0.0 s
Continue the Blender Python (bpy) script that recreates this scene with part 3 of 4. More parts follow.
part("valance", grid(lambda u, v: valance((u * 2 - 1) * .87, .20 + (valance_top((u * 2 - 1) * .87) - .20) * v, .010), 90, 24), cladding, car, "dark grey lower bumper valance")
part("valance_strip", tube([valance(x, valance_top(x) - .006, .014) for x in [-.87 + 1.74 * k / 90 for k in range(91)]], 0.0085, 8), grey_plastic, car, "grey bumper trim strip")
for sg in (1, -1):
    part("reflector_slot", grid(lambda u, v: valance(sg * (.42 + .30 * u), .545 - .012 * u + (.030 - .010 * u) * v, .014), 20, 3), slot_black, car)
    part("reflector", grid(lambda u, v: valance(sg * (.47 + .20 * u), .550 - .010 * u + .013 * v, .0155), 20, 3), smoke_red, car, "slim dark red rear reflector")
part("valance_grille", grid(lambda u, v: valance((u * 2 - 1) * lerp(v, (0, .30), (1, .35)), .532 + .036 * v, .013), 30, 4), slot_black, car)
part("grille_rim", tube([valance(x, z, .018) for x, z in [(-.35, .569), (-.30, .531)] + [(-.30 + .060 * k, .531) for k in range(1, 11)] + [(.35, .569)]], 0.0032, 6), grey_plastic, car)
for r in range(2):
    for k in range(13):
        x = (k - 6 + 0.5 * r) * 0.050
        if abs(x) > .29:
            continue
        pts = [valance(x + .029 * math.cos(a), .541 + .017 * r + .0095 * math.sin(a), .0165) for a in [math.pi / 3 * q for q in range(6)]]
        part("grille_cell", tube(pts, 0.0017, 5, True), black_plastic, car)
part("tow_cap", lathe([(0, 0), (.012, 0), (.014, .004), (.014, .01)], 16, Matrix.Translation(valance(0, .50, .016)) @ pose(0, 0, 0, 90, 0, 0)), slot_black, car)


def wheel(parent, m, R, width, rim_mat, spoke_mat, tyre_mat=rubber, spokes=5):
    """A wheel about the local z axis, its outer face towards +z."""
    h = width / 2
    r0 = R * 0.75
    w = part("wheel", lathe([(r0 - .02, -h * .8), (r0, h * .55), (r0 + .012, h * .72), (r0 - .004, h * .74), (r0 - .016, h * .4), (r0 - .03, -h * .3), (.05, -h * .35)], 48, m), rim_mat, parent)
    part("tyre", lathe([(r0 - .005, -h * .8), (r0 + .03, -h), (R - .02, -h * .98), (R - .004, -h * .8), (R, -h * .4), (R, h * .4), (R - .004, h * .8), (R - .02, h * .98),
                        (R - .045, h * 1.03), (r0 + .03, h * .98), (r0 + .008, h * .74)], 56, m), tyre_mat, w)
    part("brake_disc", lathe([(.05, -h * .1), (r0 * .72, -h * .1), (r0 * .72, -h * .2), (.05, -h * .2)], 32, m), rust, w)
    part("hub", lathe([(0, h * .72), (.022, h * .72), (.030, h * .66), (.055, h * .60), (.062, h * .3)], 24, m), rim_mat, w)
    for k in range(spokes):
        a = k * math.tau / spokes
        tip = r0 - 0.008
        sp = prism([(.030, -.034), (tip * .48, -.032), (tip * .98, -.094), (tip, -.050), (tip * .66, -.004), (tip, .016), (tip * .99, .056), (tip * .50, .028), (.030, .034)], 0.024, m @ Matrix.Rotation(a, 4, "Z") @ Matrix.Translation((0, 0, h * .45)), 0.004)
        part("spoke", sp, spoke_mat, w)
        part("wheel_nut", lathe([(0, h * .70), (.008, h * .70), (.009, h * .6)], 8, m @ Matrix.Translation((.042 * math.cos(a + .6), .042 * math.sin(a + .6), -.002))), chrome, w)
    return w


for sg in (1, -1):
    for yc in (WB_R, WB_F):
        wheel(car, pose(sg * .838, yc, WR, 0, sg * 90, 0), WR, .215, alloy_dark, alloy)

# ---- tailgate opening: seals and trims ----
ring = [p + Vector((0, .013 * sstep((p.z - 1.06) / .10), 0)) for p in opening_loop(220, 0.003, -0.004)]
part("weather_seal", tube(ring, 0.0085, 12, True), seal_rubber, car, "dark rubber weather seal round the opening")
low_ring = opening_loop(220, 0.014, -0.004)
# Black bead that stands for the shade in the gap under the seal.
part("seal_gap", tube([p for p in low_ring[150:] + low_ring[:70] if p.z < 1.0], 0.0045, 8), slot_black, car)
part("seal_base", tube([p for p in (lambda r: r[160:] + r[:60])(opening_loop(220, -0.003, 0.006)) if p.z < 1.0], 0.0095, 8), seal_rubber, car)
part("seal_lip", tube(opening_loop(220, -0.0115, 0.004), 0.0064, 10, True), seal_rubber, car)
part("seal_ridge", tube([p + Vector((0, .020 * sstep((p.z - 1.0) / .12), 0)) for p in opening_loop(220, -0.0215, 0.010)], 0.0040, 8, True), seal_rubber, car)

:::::

(Objective) Give back the whole listing, word for word.

(Complete answer)
0.0 s
Continue the Blender Python (bpy) script that recreates this scene with part 3 of 4. More parts follow.
part("valance", grid(lambda u, v: valance((u * 2 - 1) * .87, .20 + (valance_top((u * 2 - 1) * .87) - .20) * v, .010), 90, 24), cladding, car, "dark grey lower bumper valance")
part("valance_strip", tube([valance(x, valance_top(x) - .006, .014) for x in [-.87 + 1.74 * k / 90 for k in range(91)]], 0.0085, 8), grey_plastic, car, "grey bumper trim strip")
for sg in (1, -1):
    part("reflector_slot", grid(lambda u, v: valance(sg * (.42 + .30 * u), .545 - .012 * u + (.030 - .010 * u) * v, .014), 20, 3), slot_black, car)
    part("reflector", grid(lambda u, v: valance(sg * (.47 + .20 * u), .550 - .010 * u + .013 * v, .0155), 20, 3), smoke_red, car, "slim dark red rear reflector")
part("valance_grille", grid(lambda u, v: valance((u * 2 - 1) * lerp(v, (0, .30), (1, .35)), .532 + .036 * v, .013), 30, 4), slot_black, car)
part("grille_rim", tube([valance(x, z, .018) for x, z in [(-.35, .569), (-.30, .531)] + [(-.30 + .060 * k, .531) for k in range(1, 11)] + [(.35, .569)]], 0.0032, 6), grey_plastic, car)
for r in range(2):
    for k in range(13):
        x = (k - 6 + 0.5 * r) * 0.050
        if abs(x) > .29:
            continue
        pts = [valance(x + .029 * math.cos(a), .541 + .017 * r + .0095 * math.sin(a), .0165) for a in [math.pi / 3 * q for q in range(6)]]
        part("grille_cell", tube(pts, 0.0017, 5, True), black_plastic, car)
part("tow_cap", lathe([(0, 0), (.012, 0), (.014, .004), (.014, .01)], 16, Matrix.Translation(valance(0, .50, .016)) @ pose(0, 0, 0, 90, 0, 0)), slot_black, car)


def wheel(parent, m, R, width, rim_mat, spoke_mat, tyre_mat=rubber, spokes=5):
    """A wheel about the local z axis, its outer face towards +z."""
    h = width / 2
    r0 = R * 0.75
    w = part("wheel", lathe([(r0 - .02, -h * .8), (r0, h * .55), (r0 + .012, h * .72), (r0 - .004, h * .74), (r0 - .016, h * .4), (r0 - .03, -h * .3), (.05, -h * .35)], 48, m), rim_mat, parent)
    part("tyre", lathe([(r0 - .005, -h * .8), (r0 + .03, -h), (R - .02, -h * .98), (R - .004, -h * .8), (R, -h * .4), (R, h * .4), (R - .004, h * .8), (R - .02, h * .98),
                        (R - .045, h * 1.03), (r0 + .03, h * .98), (r0 + .008, h * .74)], 56, m), tyre_mat, w)
    part("brake_disc", lathe([(.05, -h * .1), (r0 * .72, -h * .1), (r0 * .72, -h * .2), (.05, -h * .2)], 32, m), rust, w)
    part("hub", lathe([(0, h * .72), (.022, h * .72), (.030, h * .66), (.055, h * .60), (.062, h * .3)], 24, m), rim_mat, w)
    for k in range(spokes):
        a = k * math.tau / spokes
        tip = r0 - 0.008
        sp = prism([(.030, -.034), (tip * .48, -.032), (tip * .98, -.094), (tip, -.050), (tip * .66, -.004), (tip, .016), (tip * .99, .056), (tip * .50, .028), (.030, .034)], 0.024, m @ Matrix.Rotation(a, 4, "Z") @ Matrix.Translation((0, 0, h * .45)), 0.004)
        part("spoke", sp, spoke_mat, w)
        part("wheel_nut", lathe([(0, h * .70), (.008, h * .70), (.009, h * .6)], 8, m @ Matrix.Translation((.042 * math.cos(a + .6), .042 * math.sin(a + .6), -.002))), chrome, w)
    return w


for sg in (1, -1):
    for yc in (WB_R, WB_F):
        wheel(car, pose(sg * .838, yc, WR, 0, sg * 90, 0), WR, .215, alloy_dark, alloy)

# ---- tailgate opening: seals and trims ----
ring = [p + Vector((0, .013 * sstep((p.z - 1.06) / .10), 0)) for p in opening_loop(220, 0.003, -0.004)]
part("weather_seal", tube(ring, 0.0085, 12, True), seal_rubber, car, "dark rubber weather seal round the opening")
low_ring = opening_loop(220, 0.014, -0.004)
# Black bead that stands for the shade in the gap under the seal.
part("seal_gap", tube([p for p in low_ring[150:] + low_ring[:70] if p.z < 1.0], 0.0045, 8), slot_black, car)
part("seal_base", tube([p for p in (lambda r: r[160:] + r[:60])(opening_loop(220, -0.003, 0.006)) if p.z < 1.0], 0.0095, 8), seal_rubber, car)
part("seal_lip", tube(opening_loop(220, -0.0115, 0.004), 0.0064, 10, True), seal_rubber, car)
part("seal_ridge", tube([p + Vector((0, .020 * sstep((p.z - 1.0) / .12), 0)) for p in opening_loop(220, -0.0215, 0.010)], 0.0040, 8, True), seal_rubber, car)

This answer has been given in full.